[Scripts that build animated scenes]
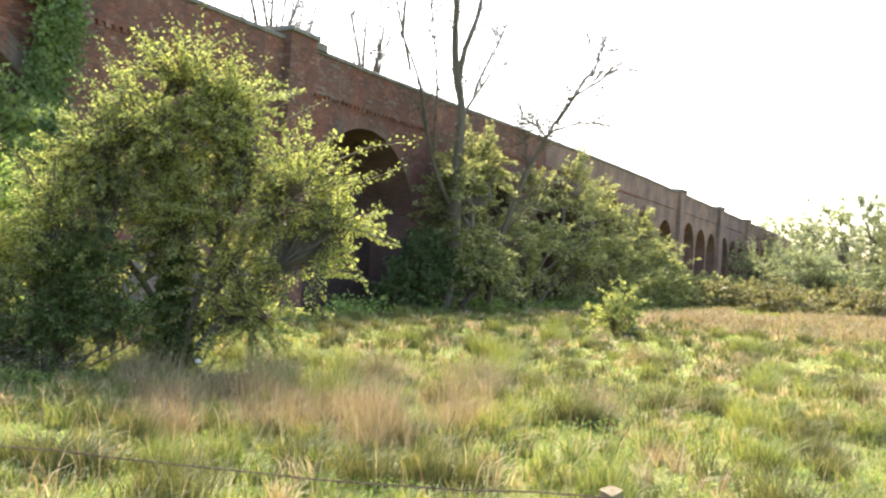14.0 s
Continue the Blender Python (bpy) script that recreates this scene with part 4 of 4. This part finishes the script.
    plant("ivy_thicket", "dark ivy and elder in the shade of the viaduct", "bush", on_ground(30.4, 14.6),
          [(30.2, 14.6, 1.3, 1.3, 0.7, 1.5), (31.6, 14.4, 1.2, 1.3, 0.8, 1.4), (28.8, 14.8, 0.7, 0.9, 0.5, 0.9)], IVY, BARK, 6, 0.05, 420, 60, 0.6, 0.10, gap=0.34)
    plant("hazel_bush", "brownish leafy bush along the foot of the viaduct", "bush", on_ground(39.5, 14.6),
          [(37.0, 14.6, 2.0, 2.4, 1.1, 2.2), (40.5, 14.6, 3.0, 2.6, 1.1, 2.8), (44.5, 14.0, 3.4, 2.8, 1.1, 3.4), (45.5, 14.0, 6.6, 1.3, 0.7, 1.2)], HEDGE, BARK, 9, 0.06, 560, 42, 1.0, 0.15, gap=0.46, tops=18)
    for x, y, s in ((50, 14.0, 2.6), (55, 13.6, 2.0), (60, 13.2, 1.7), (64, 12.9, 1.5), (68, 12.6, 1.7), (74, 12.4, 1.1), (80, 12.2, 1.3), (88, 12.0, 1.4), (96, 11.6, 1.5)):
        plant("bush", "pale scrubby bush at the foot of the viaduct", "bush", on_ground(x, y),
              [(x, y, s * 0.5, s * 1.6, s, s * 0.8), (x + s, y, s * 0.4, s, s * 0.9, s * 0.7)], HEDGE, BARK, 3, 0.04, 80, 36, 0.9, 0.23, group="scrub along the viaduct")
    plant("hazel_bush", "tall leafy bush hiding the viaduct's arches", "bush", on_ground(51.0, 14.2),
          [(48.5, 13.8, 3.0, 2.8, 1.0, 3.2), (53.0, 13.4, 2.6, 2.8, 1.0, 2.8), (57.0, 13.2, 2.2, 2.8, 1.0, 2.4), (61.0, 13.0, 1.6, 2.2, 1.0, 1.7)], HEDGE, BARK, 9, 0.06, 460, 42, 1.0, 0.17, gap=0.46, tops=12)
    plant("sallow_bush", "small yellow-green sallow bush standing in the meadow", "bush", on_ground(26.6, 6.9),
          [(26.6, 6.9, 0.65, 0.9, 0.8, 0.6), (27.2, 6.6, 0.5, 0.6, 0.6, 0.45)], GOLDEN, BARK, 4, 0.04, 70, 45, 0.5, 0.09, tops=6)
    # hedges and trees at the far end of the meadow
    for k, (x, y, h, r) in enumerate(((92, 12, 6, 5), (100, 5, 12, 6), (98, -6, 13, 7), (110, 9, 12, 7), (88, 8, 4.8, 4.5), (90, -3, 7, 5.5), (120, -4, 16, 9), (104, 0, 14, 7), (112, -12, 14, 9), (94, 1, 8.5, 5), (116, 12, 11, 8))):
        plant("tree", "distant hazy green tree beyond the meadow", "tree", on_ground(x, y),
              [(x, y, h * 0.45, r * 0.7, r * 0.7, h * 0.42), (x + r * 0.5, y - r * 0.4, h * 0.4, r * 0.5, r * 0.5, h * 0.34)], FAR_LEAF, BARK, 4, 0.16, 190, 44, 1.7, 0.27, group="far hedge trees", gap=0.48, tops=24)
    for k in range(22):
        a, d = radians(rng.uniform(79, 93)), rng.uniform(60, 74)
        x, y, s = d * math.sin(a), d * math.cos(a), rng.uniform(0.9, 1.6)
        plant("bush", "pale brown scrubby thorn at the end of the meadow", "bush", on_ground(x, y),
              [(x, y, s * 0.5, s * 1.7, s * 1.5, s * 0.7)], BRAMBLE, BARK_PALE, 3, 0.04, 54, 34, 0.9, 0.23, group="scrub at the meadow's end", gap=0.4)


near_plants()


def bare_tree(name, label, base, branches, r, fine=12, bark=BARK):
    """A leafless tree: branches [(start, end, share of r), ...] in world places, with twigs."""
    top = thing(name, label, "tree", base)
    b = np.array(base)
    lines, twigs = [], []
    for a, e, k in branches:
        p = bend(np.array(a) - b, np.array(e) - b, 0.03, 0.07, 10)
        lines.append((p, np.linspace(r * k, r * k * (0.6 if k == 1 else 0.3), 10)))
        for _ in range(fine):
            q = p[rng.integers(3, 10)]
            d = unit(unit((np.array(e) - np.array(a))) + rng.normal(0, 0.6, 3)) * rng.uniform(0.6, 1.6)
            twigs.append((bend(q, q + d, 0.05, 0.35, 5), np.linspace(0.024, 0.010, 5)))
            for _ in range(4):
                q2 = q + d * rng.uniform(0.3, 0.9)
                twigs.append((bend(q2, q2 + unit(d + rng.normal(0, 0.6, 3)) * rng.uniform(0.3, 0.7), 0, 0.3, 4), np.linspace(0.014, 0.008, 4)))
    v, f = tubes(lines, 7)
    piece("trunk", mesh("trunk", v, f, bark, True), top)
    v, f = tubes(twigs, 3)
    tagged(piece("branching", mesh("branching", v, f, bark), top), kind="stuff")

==

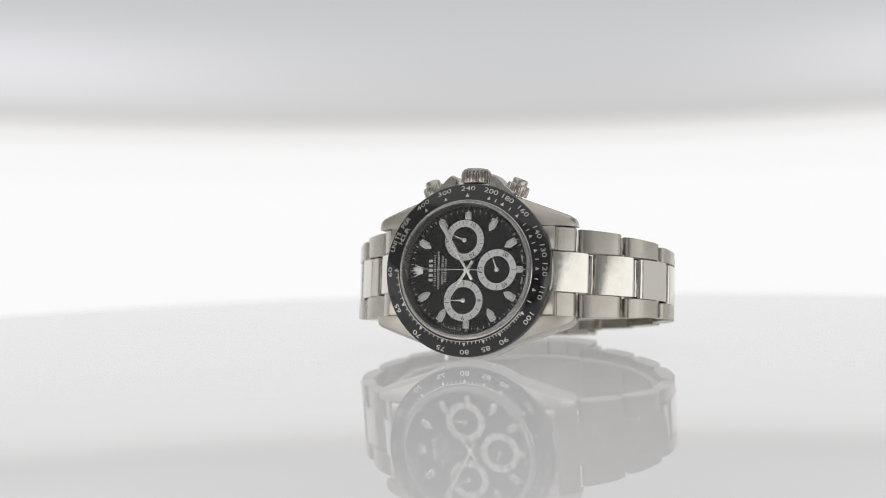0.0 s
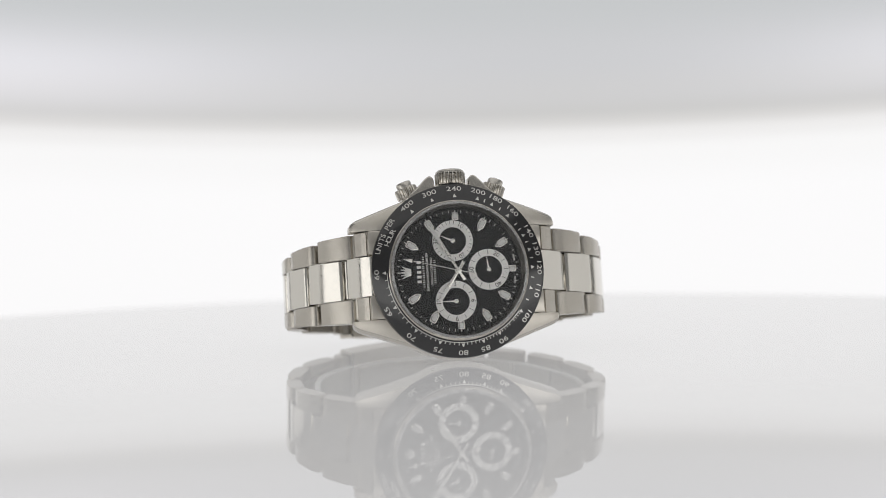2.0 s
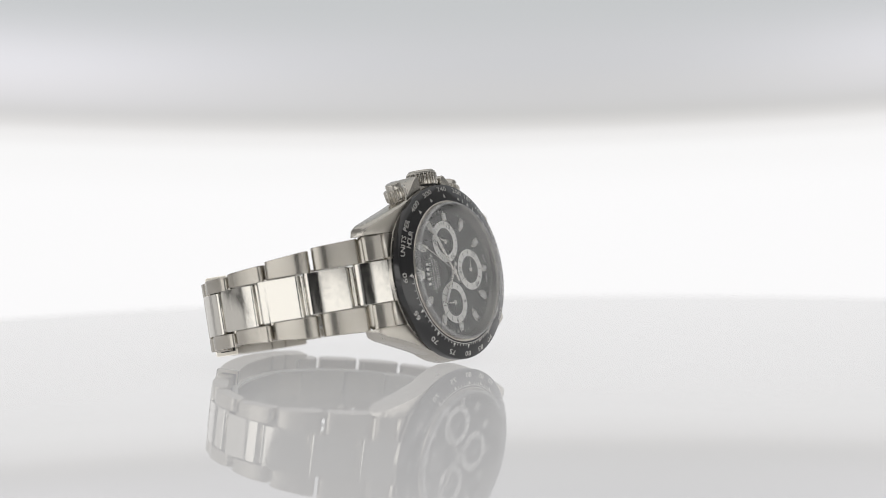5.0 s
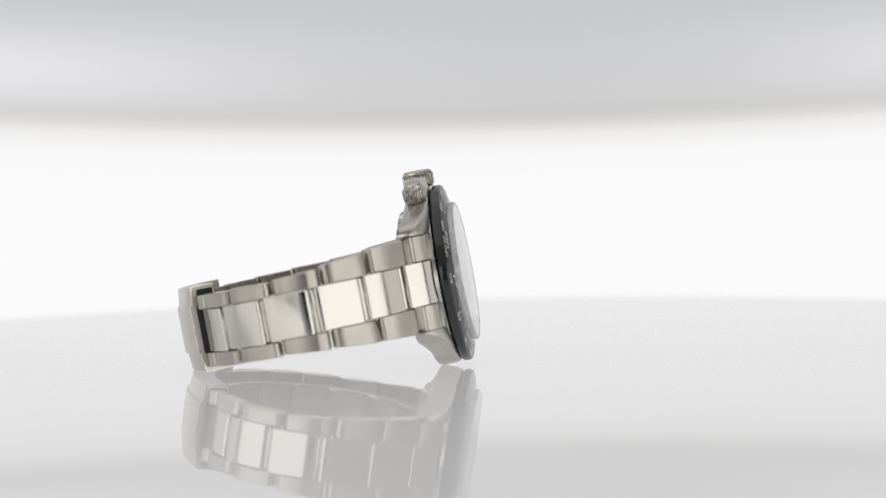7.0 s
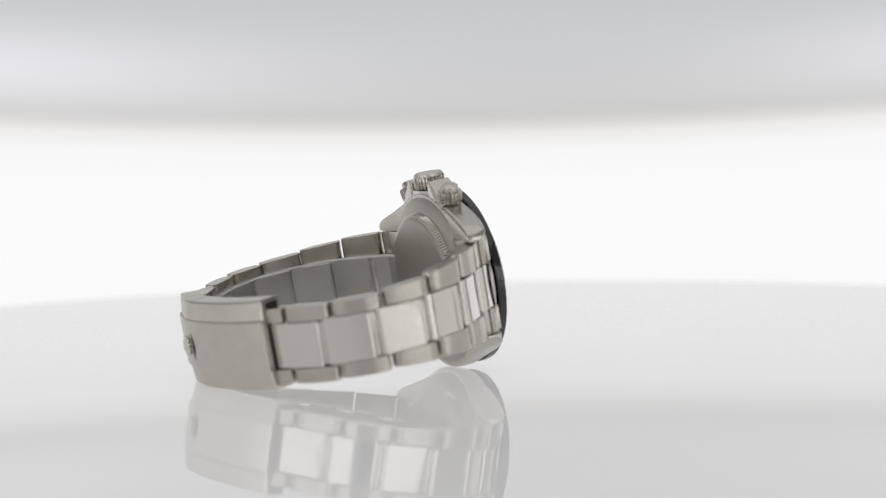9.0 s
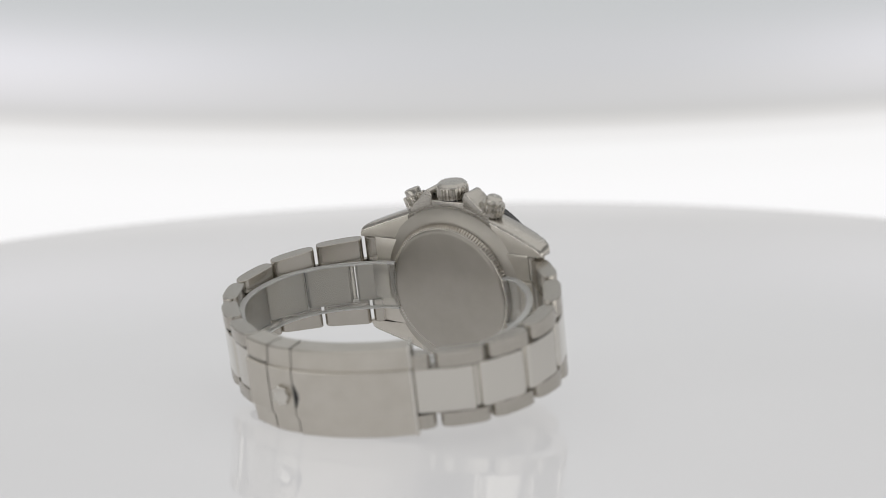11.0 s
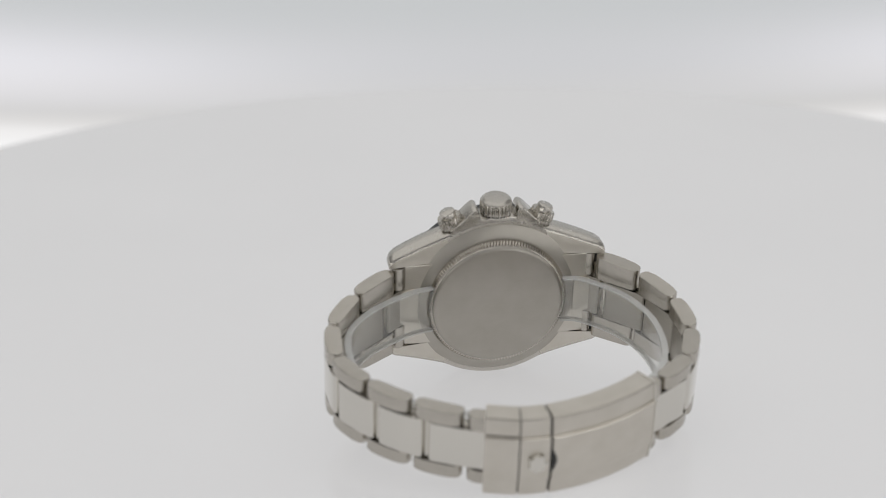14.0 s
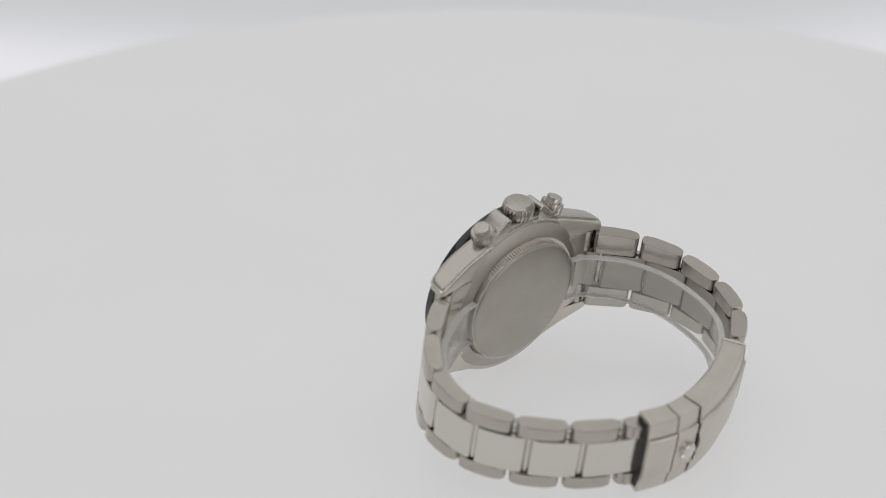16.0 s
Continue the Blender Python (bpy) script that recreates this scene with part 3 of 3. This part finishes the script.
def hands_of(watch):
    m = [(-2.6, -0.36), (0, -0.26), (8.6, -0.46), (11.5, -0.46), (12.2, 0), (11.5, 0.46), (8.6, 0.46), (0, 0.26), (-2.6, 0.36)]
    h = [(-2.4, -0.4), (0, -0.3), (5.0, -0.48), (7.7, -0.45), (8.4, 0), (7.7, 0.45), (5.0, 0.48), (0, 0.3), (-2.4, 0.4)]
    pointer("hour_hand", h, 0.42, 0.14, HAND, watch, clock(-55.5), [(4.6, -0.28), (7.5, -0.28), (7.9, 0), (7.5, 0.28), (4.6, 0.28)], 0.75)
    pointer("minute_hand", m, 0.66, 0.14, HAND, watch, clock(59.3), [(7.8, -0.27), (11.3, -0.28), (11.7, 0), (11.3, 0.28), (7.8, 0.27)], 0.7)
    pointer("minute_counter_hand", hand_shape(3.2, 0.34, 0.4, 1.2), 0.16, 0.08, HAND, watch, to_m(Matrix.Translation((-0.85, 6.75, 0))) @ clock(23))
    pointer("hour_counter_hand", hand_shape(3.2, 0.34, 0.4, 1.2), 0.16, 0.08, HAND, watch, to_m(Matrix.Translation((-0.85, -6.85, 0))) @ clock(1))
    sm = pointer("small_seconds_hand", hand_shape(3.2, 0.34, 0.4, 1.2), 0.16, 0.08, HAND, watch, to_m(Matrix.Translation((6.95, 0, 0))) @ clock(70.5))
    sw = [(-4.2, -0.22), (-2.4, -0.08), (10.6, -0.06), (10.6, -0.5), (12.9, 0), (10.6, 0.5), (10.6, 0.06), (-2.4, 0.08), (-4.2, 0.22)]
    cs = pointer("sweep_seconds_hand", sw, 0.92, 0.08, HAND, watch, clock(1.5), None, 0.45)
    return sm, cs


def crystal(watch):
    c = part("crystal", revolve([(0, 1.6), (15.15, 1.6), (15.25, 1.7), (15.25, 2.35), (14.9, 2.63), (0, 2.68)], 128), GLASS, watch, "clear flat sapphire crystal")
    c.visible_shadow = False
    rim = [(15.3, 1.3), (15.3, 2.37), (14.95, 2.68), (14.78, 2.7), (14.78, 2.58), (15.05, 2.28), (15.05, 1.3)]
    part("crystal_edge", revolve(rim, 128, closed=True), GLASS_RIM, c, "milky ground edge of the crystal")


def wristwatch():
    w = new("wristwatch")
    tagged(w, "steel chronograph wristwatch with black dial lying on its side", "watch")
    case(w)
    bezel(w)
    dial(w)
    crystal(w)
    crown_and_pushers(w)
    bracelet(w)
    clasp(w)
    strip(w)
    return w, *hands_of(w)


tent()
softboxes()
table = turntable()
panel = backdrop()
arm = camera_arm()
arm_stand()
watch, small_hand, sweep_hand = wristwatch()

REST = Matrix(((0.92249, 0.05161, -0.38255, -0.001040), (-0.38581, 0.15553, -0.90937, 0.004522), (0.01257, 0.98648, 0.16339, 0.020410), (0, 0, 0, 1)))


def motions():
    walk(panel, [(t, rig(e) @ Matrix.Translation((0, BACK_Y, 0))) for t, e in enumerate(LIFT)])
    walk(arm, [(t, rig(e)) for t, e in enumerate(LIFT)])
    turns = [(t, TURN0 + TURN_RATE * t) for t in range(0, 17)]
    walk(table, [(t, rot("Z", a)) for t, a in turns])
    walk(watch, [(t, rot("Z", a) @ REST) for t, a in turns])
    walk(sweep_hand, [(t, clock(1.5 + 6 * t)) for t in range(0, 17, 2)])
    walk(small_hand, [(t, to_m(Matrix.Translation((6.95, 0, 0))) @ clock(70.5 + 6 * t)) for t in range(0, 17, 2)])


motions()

* * *

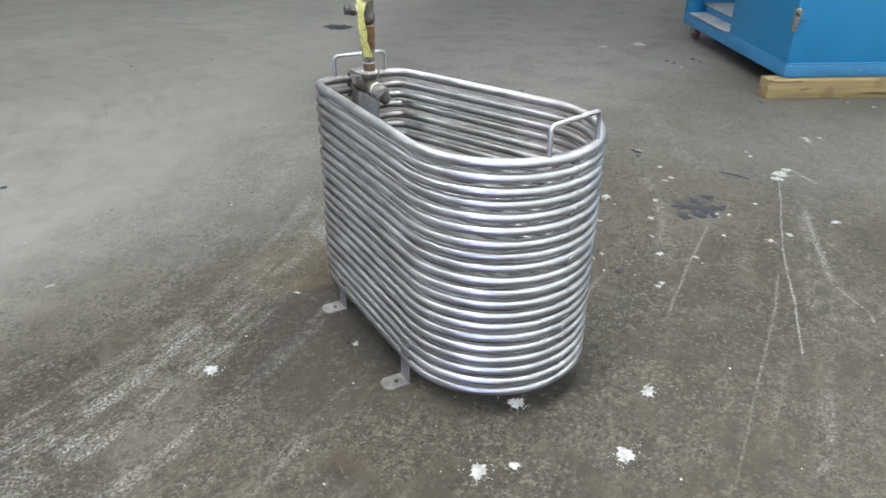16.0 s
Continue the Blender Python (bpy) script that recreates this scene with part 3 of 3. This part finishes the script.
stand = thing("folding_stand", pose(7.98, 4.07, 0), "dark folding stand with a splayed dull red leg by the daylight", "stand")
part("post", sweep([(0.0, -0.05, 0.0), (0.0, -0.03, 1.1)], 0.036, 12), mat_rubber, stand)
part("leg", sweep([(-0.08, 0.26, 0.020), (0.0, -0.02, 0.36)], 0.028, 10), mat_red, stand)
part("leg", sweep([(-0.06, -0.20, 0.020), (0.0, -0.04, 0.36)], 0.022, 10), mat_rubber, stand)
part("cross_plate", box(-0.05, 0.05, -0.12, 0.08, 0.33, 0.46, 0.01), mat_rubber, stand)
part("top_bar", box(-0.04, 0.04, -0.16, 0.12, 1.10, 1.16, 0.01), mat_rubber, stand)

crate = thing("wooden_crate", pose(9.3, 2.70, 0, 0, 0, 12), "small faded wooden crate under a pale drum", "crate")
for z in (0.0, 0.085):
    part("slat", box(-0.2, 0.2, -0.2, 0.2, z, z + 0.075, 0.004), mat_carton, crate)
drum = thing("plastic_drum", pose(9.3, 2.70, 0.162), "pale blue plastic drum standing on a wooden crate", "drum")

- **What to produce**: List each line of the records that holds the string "with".

- **Exercise output**:
Continue the Blender Python (bpy) script that recreates this scene with part 4 of 4. This part finishes the script.
    """A leafless tree: branches [(start, end, share of r), ...] in world places, with twigs."""
Continue the Blender Python (bpy) script that recreates this scene with part 3 of 3. This part finishes the script.
    tagged(w, "steel chronograph wristwatch with black dial lying on its side", "watch")
Continue the Blender Python (bpy) script that recreates this scene with part 3 of 3. This part finishes the script.
stand = thing("folding_stand", pose(7.98, 4.07, 0), "dark folding stand with a splayed dull red leg by the daylight", "stand")